> Required work
Reply with the count of lines holding "degrees", nothing more.

Animation scripts:
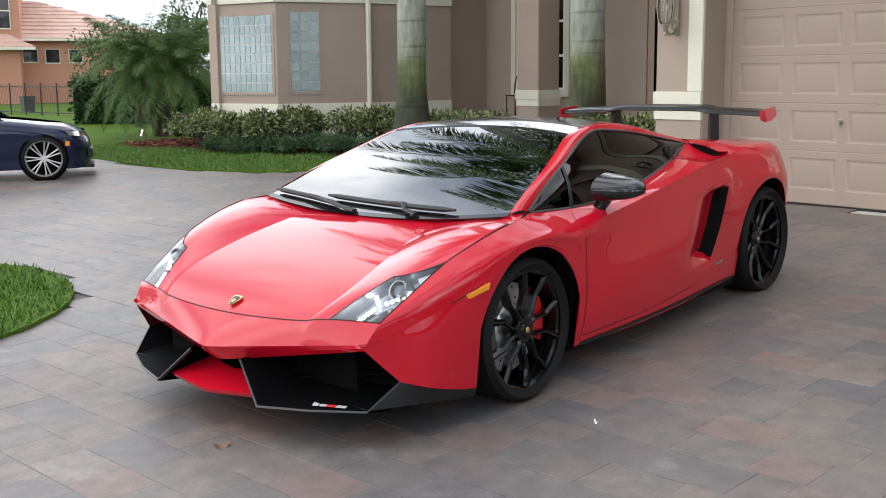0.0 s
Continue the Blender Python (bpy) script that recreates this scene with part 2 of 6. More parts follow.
# ---- the red sports car (its own axes: x to its left, y to its tail, z up; front axle at y = 0) ----
CAR_AT = pose(-3.466, 3.371, 0.012, 1.75, -0.3, 9.75) @ Matrix.Scale(1.02, 4)
car = thing("sports_car", "glossy red sports car with black roof and rear wing", "car", at=CAR_AT)
BELT_Y = [-.34, -.2, 0, .2, .345, .7, 1.1, 1.5, 1.85, 2.18, 2.38, 2.56, 2.74, 2.93, 3.08, 3.22]


def side_line(front, rest):
    return [Vector(p) for p in front] + [Vector((x, y, z)) for y, (x, z) in zip(BELT_Y, rest)]


# feature lines of one flank, from the front corner to the tail
LINE_BELT = side_line([(.762, -.805, .506), (.795, -.64, .602), (.82, -.466, .692)],
    [(.838, .735), (.852, .772), (.850, .802), (.79, .806), (.80, .797), (.805, .788), (.765, .812), (.695, .855), (.61, .905), (.545, .955),
     (.60, .938), (.60, .925), (.585, .913), (.565, .902), (.53, .885), (.49, .865)])
LINE_SHOULDER = side_line([(.760, -.823, .487), (.838, -.64, .57), (.886, -.466, .642)],
    [(.910, .682), (.926, .722), (.932, .744), (.926, .738), (.914, .718), (.908, .750), (.900, .796), (.878, .840), (.850, .876), (.826, .898),
     (.815, .904), (.812, .903), (.790, .898), (.742, .886), (.67, .868), (.56, .845)])
LINE_FLANK = side_line([(.743, -.866, .429), (.852, -.64, .497), (.905, -.466, .555)],
    [(.930, .605), (.940, .665), (.944, .702), (.940, .672), (.928, .63), (.918, .61), (.914, .625), (.900, .655), (.880, .70), (.868, .74),
     (.876, .762), (.880, .768), (.868, .757), (.830, .732), (.755, .70), (.64, .67)])
LINE_LOW = side_line([(.737, -.867, .404), (.866, -.64, .372), (.896, -.466, .358)],
    [(.902, .35), (.91, .50), (.92, .60), (.92, .50), (.918, .325), (.932, .338), (.926, .346), (.908, .352), (.885, .36), (.868, .40),
     (.872, .50), (.876, .60), (.870, .54), (.842, .50), (.765, .52), (.655, .55)])
LINE_SILL = side_line([(.810, -.754, .265), (.872, -.64, .222), (.880, -.466, .172)],
    [(.878, .148), (.88, .15), (.885, .15), (.885, .155), (.890, .160), (.900, .152), (.900, .150), (.882, .150), (.858, .156), (.838, .165),
     (.83, .17), (.83, .18), (.84, .30), (.835, .36), (.77, .40), (.66, .44)])
SIDE_LINES = [LINE_BELT, LINE_SHOULDER, LINE_FLANK, LINE_LOW, LINE_SILL]
SIDE_U = [-.79, -.62, -.466] + BELT_Y
ARCHES = ((0.0, 0.322, 0.368), (2.56, 0.328, 0.378))


def scoop_y(z):
    return 1.79 + (z - .36) * .62


def raw_section(u, n=60):
    """Points down the flank at station u, belt to sill, straight from the lines."""
    pts = [spline(line, SIDE_U, [u])[0] for line in SIDE_LINES]
    at = np.concatenate([np.linspace(0, 1, 12), np.linspace(1, 5.2, n - 11)[1:]])
    even = spline(pts, [0, 1, 2.2, 4.2, 5.2], at)
    # from the door on, a flat shelf runs under the window and breaks at the shoulder
    w = smooth01((u - .38) / .30) * smooth01((2.45 - u) / .35)
    if w > 0:
        a, b = Vector(pts[0]), Vector(pts[1])
        q = np.minimum(at, 1.0)
        dip = .045 * smooth01((u - 1.72) / .28) * smooth01((2.20 - u) / .06)
        shelf = np.array([a.lerp(b, t) + Vector((0, 0, (.009 - dip) * t * (1 - t) * 4)) for t in q])
        below = spline(pts[1:], [1, 2.2, 4.2, 5.2], np.maximum(at, 1.0))
        even = even * (1 - w) + w * np.where((at <= 1.0)[:, None], shelf, below)
    return even


SEC_U = np.linspace(-.79, 3.22, 161)
SECS = np.array([raw_section(u) for u in SEC_U])
_d = (SEC_U[:, None] - SEC_U[None]) / .13
_g = np.exp(-.5 * _d * _d)
_g /= _g.sum(1, keepdims=True)
# straight-line parts stay: ease the offset from a line fitted along each run
_soft = np.einsum("ij,jkc->ikc", _g, 2 * SECS - np.einsum("ij,jkc->ikc", _g, SECS))
_w = np.array([smooth01((u + .50) / .25) * smooth01((3.0 - u) / .25) for u in SEC_U])[:, None] * np.array([smooth01(k / 7) for k in range(60)])[None]
SECS[..., 0] += (_soft[..., 0] - SECS[..., 0]) * _w


def side_section(u, n=60):
    """Points down the flank at station u, belt to sill."""
    k = min(len(SEC_U) - 2, max(0, int((u - SEC_U[0]) / (SEC_U[1] - SEC_U[0]))))
    t = (u - SEC_U[k]) / (SEC_U[1] - SEC_U[0])
    return SECS[k] * (1 - t) + SECS[k + 1] * t


def flank_dent(x, y, z):
    """The door sinks towards the air intake behind it."""
    back = scoop_y(z) - y
    if back < 0:
        return x
    k = smooth01(1 - back / .42) * smooth01((z - .32) / .09) * smooth01((.735 - z) / .05)
    return x - .075 * k


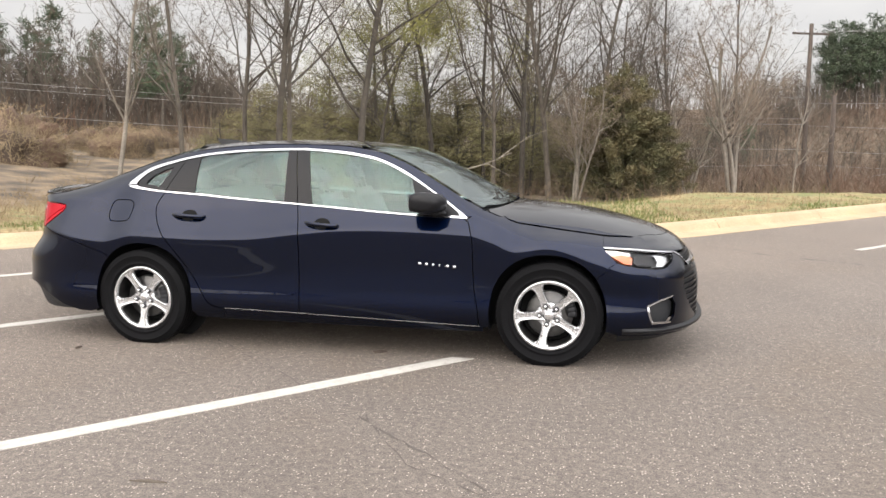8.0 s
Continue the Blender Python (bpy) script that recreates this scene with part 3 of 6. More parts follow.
settle(PINE_A, *bearing(-33.9, 232.0), 0, 1.0)
settle(PINE_B, *bearing(-33.2, 228.0), 0, 1.02)
settle(PINE_D, *bearing(-31.0, 205.0), 0, 0.97)
settle(PINE_C, *bearing(-41.3, 84.0), 0, 1.05, 0.6)
stand(PINE_C, *bearing(-43.6, 87.0), 130, 0.62)
stand(PINE_C, *bearing(-40.8, 90.0), 220, 0.95)
stand(PINE_B, *bearing(-46.0, 92.0), 70, 0.55)
for k in range(58):
    deg = -34.4 + 19.2 * (k + WOOD.uniform(-0.4, 0.4)) / 58
    size = float(np.interp(deg, [-35, -28, -11], [1.10, 1.00, 0.88])) * WOOD.uniform(0.84, 1.06) * (0.85 if k == 0 else 1.0)
    stand((PINE_A, PINE_B, PINE_D)[k % 3], *bearing(deg, row_range(deg) + WOOD.uniform(-6, 12)), WOOD.uniform(0, 360), size)
for k in range(34):
    deg = -34.0 + 19.2 * (k + WOOD.uniform(-0.4, 0.4)) / 34
    stand((PINE_D, PINE_B)[k % 2], *bearing(deg, row_range(deg) + WOOD.uniform(14, 30)), WOOD.uniform(0, 360), float(np.interp(deg, [-35, -28, -11], [1.04, 0.96, 0.85])) * WOOD.uniform(0.75, 1.0))
for k in range(16):
    stand((LIGHT_A, LIGHT_B)[k % 2], *bearing(WOOD.uniform(-47.5, -40.5), WOOD.uniform(62, 82)), WOOD.uniform(0, 360), WOOD.uniform(0.35, 0.65))
for deg, r, size in ((30.6, 58, 0.52), (31.7, 62, 0.46), (29.2, 66, 0.45), (37.9, 75, 0.58), (39.2, 80, 0.52), (41.5, 76, 0.5), (35.5, 82, 0.5), (44.0, 76, 0.5), (-9.0, 110, 0.5), (-12.0, 105, 0.45), (-49.2, 112, 0.85), (-50.6, 108, 0.95), (-52.3, 112, 0.9), (-53.6, 118, 0.8), (-61.0, 100, 0.6), (-63.0, 60, 0.5), (-60.5, 64, 0.5), (-73.0, 90, 0.7), (-64.0, 110, 0.55), (-69.5, 84, 0.55)):
    stand((PINE_A, PINE_B)[int(r) % 2], *bearing(deg, r), WOOD.uniform(0, 360), size)

CEDAR = cedar(31, 6.2, 5.6, M_CEDAR, "cedar_tree", "dense olive-brown cedar among leafless trees", "cedar tree", 21000)
settle(CEDAR, *bearing(-7.6, 33.0))
HOLLY = cedar(32, 5.6, 4.2, M_HOLLY, "evergreen_tree", "loose green broadleaf evergreen in the undergrowth", "evergreen tree", 3600, 0.17)
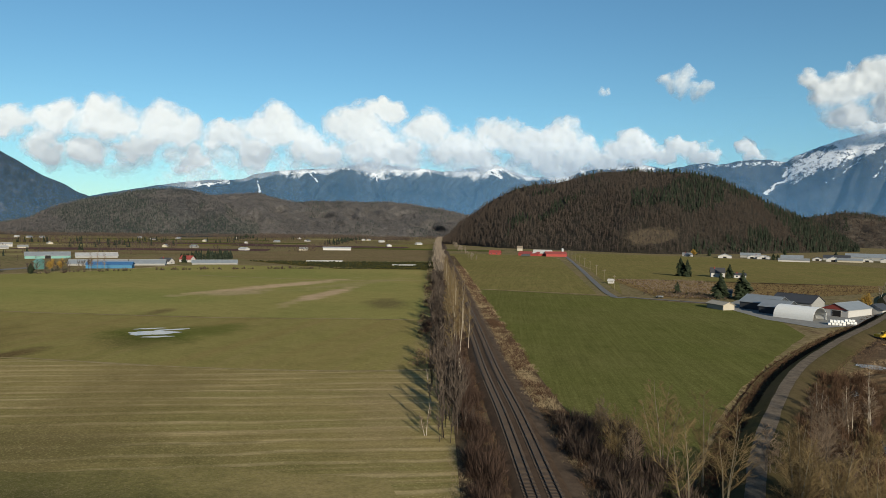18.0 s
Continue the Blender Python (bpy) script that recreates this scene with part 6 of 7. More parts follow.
M_WOOD = plain("weathered_wood", (0.22, 0.18, 0.14), 0.9, vary=0.3)
M_DARK = plain("dark_opening", (0.015, 0.015, 0.016), 0.95, vary=0.2)
M_GLASS = plain("window_glass", (0.03, 0.035, 0.045), 0.12, vary=0.2, spec=0.6)
M_CONCRETE = plain("concrete", (0.36, 0.35, 0.33), 0.9, vary=0.2)
M_STEEL = plain("galvanised_steel", (0.50, 0.53, 0.56), 0.4, 0.6, vary=0.15)
M_SILO = plain("dark_silo_steel", (0.09, 0.11, 0.14), 0.45, 0.3, vary=0.2)
M_WRAP = plain("white_wrap", (0.82, 0.83, 0.82), 0.45, vary=0.08)
M_YELLOW = plain("yellow_machine_paint", (0.62, 0.40, 0.03), 0.5, vary=0.2)
M_RUBBER = plain("black_rubber", (0.02, 0.02, 0.02), 0.8)
M_YARD = plain("yard_gravel", (0.24, 0.235, 0.22), 0.95, vary=0.3, scale=0.4, bump=0.4)


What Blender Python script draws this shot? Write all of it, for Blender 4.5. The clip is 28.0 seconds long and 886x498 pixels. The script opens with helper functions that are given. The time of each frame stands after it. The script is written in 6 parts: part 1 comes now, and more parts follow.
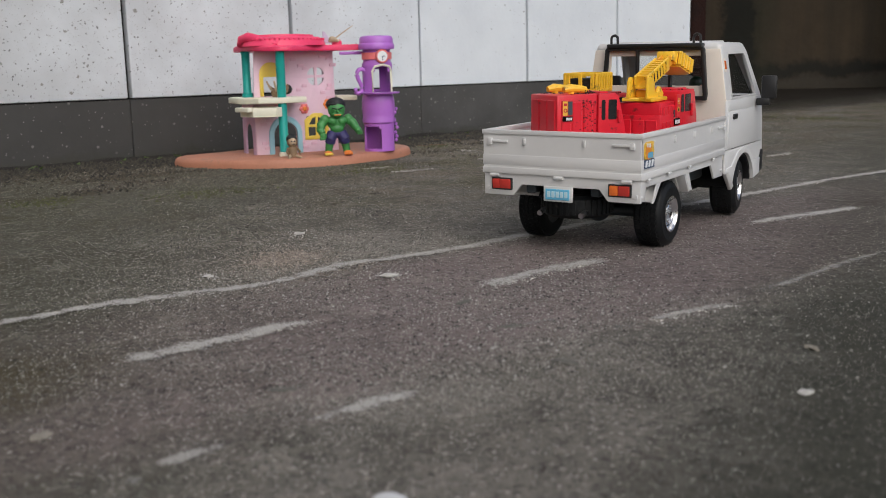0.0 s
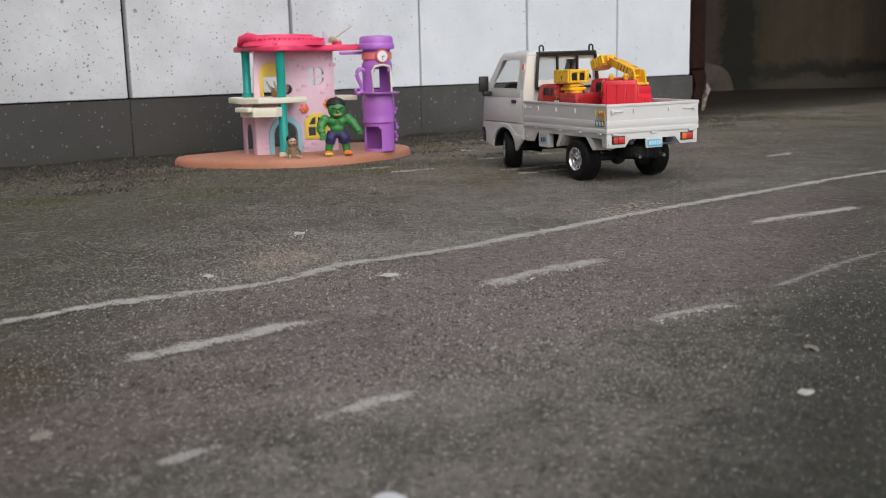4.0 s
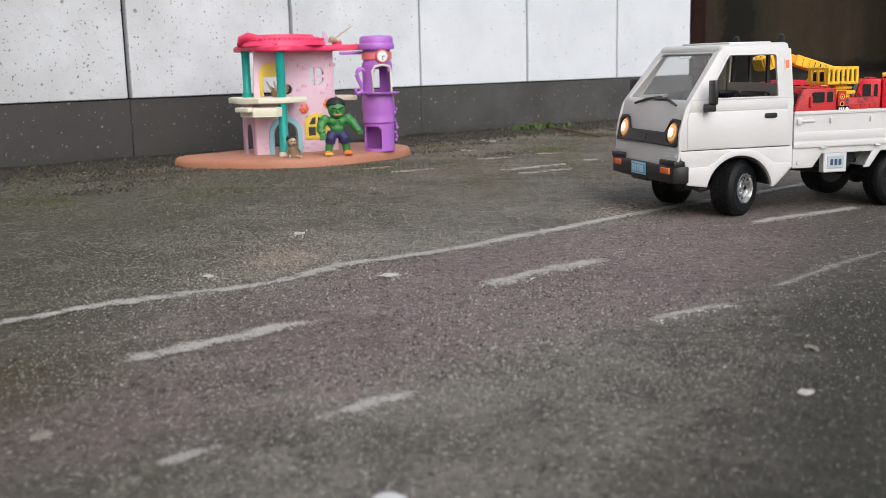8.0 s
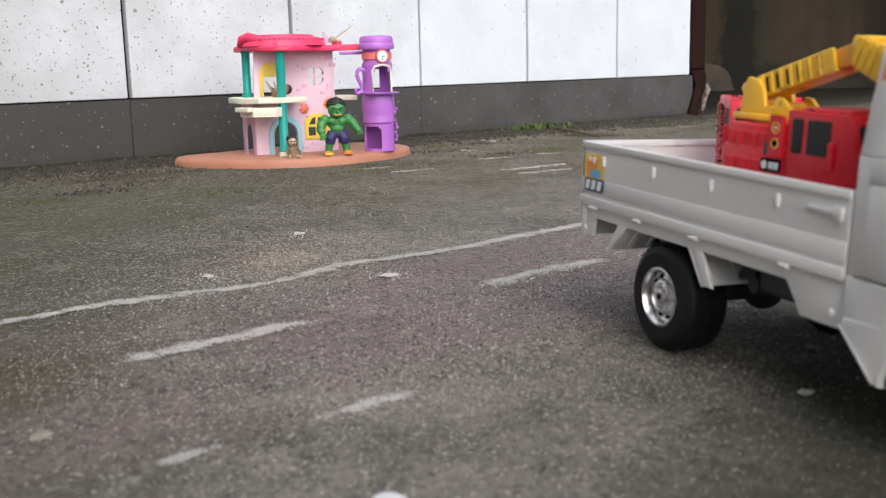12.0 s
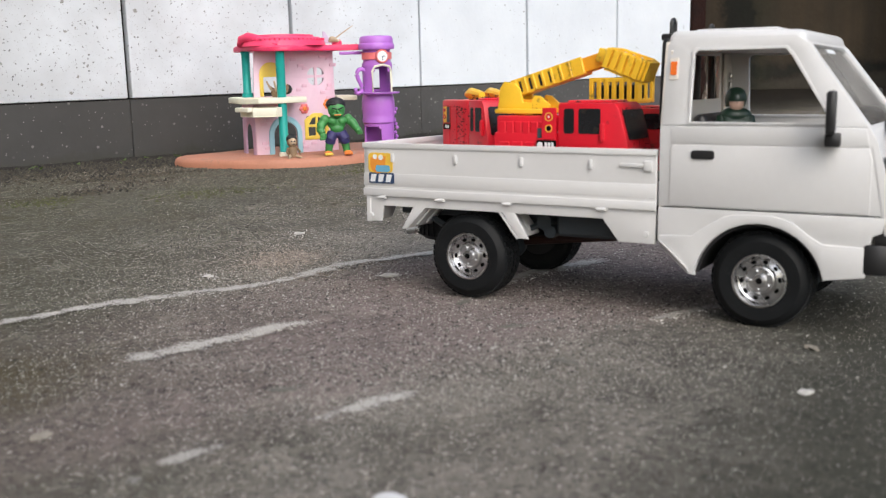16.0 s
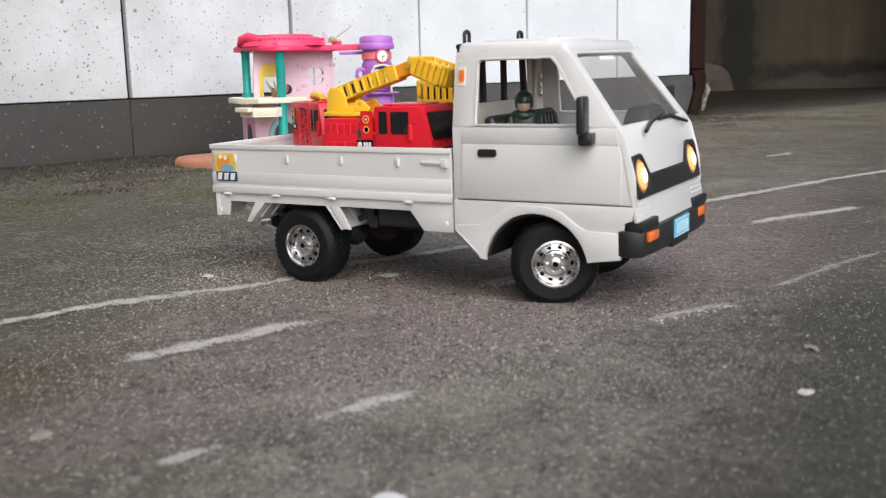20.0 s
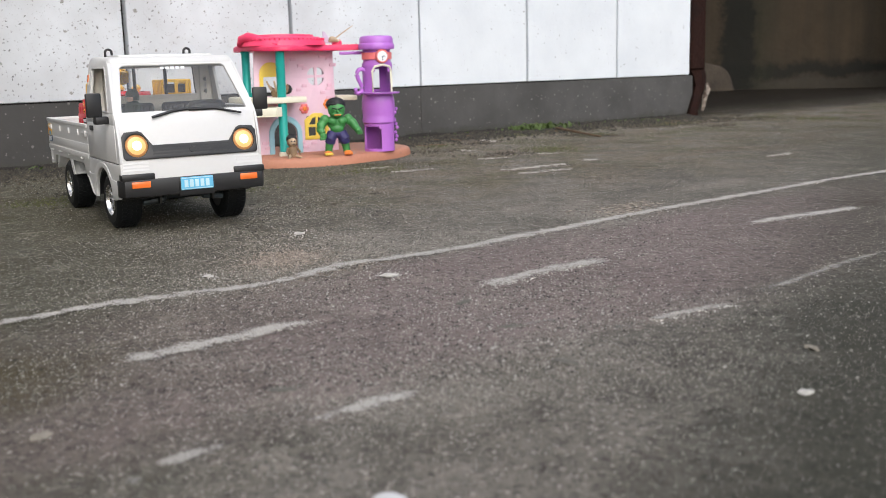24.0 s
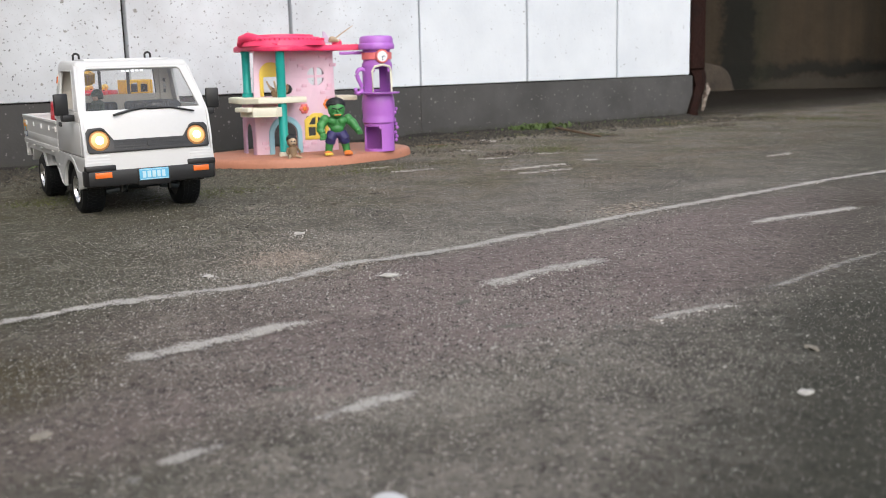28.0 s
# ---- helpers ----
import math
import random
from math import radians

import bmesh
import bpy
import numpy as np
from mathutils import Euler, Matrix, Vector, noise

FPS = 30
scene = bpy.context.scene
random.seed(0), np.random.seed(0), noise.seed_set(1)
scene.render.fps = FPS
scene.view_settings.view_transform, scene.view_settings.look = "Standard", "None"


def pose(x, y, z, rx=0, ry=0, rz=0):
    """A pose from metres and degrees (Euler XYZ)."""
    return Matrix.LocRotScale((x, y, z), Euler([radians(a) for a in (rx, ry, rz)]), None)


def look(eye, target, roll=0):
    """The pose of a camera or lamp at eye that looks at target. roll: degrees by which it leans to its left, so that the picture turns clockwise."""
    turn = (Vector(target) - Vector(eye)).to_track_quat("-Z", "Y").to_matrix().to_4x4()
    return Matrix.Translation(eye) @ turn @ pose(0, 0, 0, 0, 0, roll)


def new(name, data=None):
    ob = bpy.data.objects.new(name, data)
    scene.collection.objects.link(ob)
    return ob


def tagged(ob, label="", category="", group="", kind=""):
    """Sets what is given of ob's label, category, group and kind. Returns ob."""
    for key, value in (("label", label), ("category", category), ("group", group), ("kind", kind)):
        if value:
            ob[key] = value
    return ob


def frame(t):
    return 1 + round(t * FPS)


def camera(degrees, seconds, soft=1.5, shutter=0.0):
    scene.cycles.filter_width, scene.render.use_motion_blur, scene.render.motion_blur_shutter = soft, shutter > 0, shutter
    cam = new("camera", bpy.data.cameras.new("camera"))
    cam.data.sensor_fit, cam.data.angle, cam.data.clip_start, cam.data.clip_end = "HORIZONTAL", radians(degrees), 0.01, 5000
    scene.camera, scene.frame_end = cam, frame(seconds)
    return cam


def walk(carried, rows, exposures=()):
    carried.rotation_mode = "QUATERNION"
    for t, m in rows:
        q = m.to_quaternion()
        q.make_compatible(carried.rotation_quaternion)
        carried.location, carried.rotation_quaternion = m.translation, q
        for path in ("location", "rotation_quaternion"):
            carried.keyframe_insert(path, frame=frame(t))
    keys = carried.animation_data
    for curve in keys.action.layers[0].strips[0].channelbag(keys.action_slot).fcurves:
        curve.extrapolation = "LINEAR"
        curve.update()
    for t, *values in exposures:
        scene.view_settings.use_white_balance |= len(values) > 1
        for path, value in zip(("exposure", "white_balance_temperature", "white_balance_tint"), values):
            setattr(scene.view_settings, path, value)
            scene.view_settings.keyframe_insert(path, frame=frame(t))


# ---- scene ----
# camera: stands still on a low tripod
EYE = (0.0, 0.0, 0.1537)
cam = camera(47.06, 28.0, soft=0.85)
cam.data.dof.use_dof = True
cam.data.dof.focus_distance = 0.98
cam.data.dof.aperture_fstop = 15.0
VIEW = pose(*EYE, 90 - 10.45, 0, 0) @ pose(0, 0, 0, 0, 0, -1.41)
walk(cam, [(0, VIEW), (28, VIEW)], exposures=[(0, -0.33), (1.0, -0.16), (3.5, -0.21), (6.0, -0.02), (8.6, 0.10), (11.0, 0.30), (15.0, 0.30), (28, 0.22)])

# light: bright overcast sky, open side behind the camera
world = bpy.data.worlds.new("overcast_sky")
scene.world = world
world.use_nodes = True
wn = world.node_tree
sky = wn.nodes.new("ShaderNodeTexSky")
sky.sky_type = "NISHITA"
sky.sun_disc = False
sky.sun_elevation, sky.sun_rotation = radians(42), radians(162)
sky.air_density, sky.dust_density, sky.ozone_density = 1.0, 3.0, 1.0
wn.links.new(sky.outputs[0], wn.nodes["Background"].inputs[0])
wn.nodes["Background"].inputs[1].default_value = 0.165
sun_data = bpy.data.lights.new("sun", "SUN")
sun_data.energy, sun_data.angle, sun_data.color = 1.55, radians(70), (0.950, 0.985, 1.0)
sun = new("sun", sun_data)
sun.matrix_world = look((0.9, -2.8, 2.6), (0, 0, 0))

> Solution
4